MILANO. Nell’ambito dell’inchiesta “Mediatrade-Rti” sulla compravendita dei diritti televisivi, il pm di Milano Fabio De Pasquale ha indagato anche Piersilvio Berlusconi, figlio del premier, già consigliere di amministrazione e vicepresidente della società.
Il reato contestato a Silvio Berlusconi è quello di appropriazione indebita, mentre per Piersilvio è ipotizzato quello di frode fiscale. In tutto sono 12 gli indagati, tra cui Fedele Confalonieri, il banchiere Paolo Del Bue, il produttore Frank Agrama, tre dirigenti di Mediaset e due cittadini di Hong Kong. Ora si attende la richiesta di rinvio a giudizio.
L’inchiesta è nata da uno stralcio da quella principale avvenuto nel 2007, anno in cui Berlusconi venne indagato per concorso in appropriazione indebita in concorso con altri. In precedenza, nel corso dell’indagine Mediaset, nell’ottobre 2005, la Guardia di Finanza aveva perquisito gli uffici di Rti, società controllata da Mediaset e che ha incorporato Mediatrade, la controllata del gruppo che dal 1999 aveva sostituito la maltese Ims nell’acquisto dei diritti tv. Sempre nell’ottobre di quell’anno, in Svizzera, venne sequestrata sui conti di una società con sede a Hong Kong, del produttore Agrama, ritenuto dagli inquirenti “socio occulto” di Berlusconi, una somma in franchi svizzeri equivalente a circa 100 milioni di euro.
Secondo gli inquirenti, sarebbero venute alla luce le modalità con cui le società televisive del gruppo Berlusconi avrebbero comprato i diritti per trasmettere i film dalle major americane: invece di contrattare direttamente i diritti ottenendo un prezzo più vantaggioso, le società di Berlusconi li avrebbero acquistati a un costo maggiore dalla Wiltshire di Agrama, il quale, a sua volta, li aveva acquisiti dalle case di produzione americane. La differenza tra quanto pagato dalla Wiltshire e l’esborso del gruppo Fininvest/Mediaset sarebbe, secondo l’accusa, su alcuni conti in paradisi fiscali: circa 34 milioni di dollari.

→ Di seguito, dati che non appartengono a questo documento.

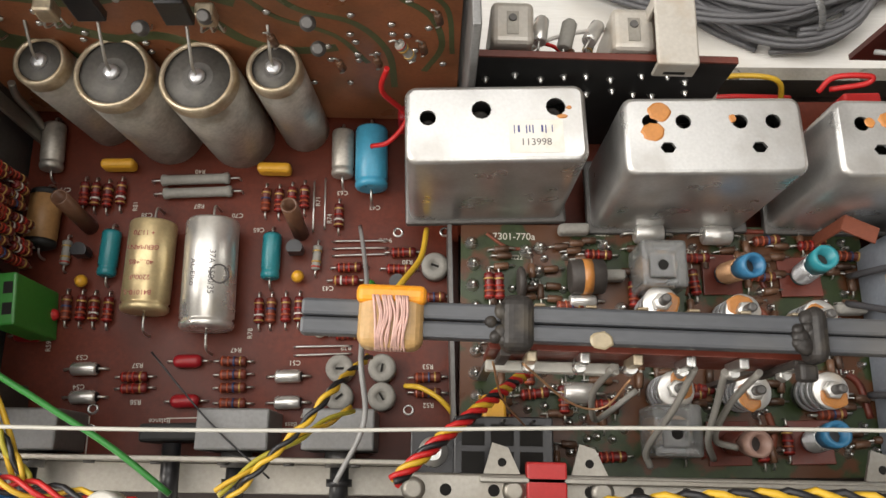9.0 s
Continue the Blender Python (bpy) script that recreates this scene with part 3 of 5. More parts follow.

GHEDINI: “ENNESIMO PROCEDIMENTO ALLA VIGILIA DI ELEZIONI”. Il legale difensore del premier, Nicolò Ghedini, ritiene che “la Procura di Milano ancora una volta continua nella pervicace volontà di sottoporre a processo il presidente del Consiglio. Ed estendere l’incolpazione a Pierslivio Berlusconi, colpevole evidentemente di essere figlio di Silvio Berlusconi, è poi del tutto sconnesso da qualsiasi logica e da qualsiasi realtà fattuale. E’ l’ennesimo procedimento, che non potrà che risolversi in una declaratoria di insussistenza dei fatti, alla vigilia di una delicata competizione elettorale e proprio quando si stanno discutendo le riforme della giustizia non può non destare una straordinaria indignazione”.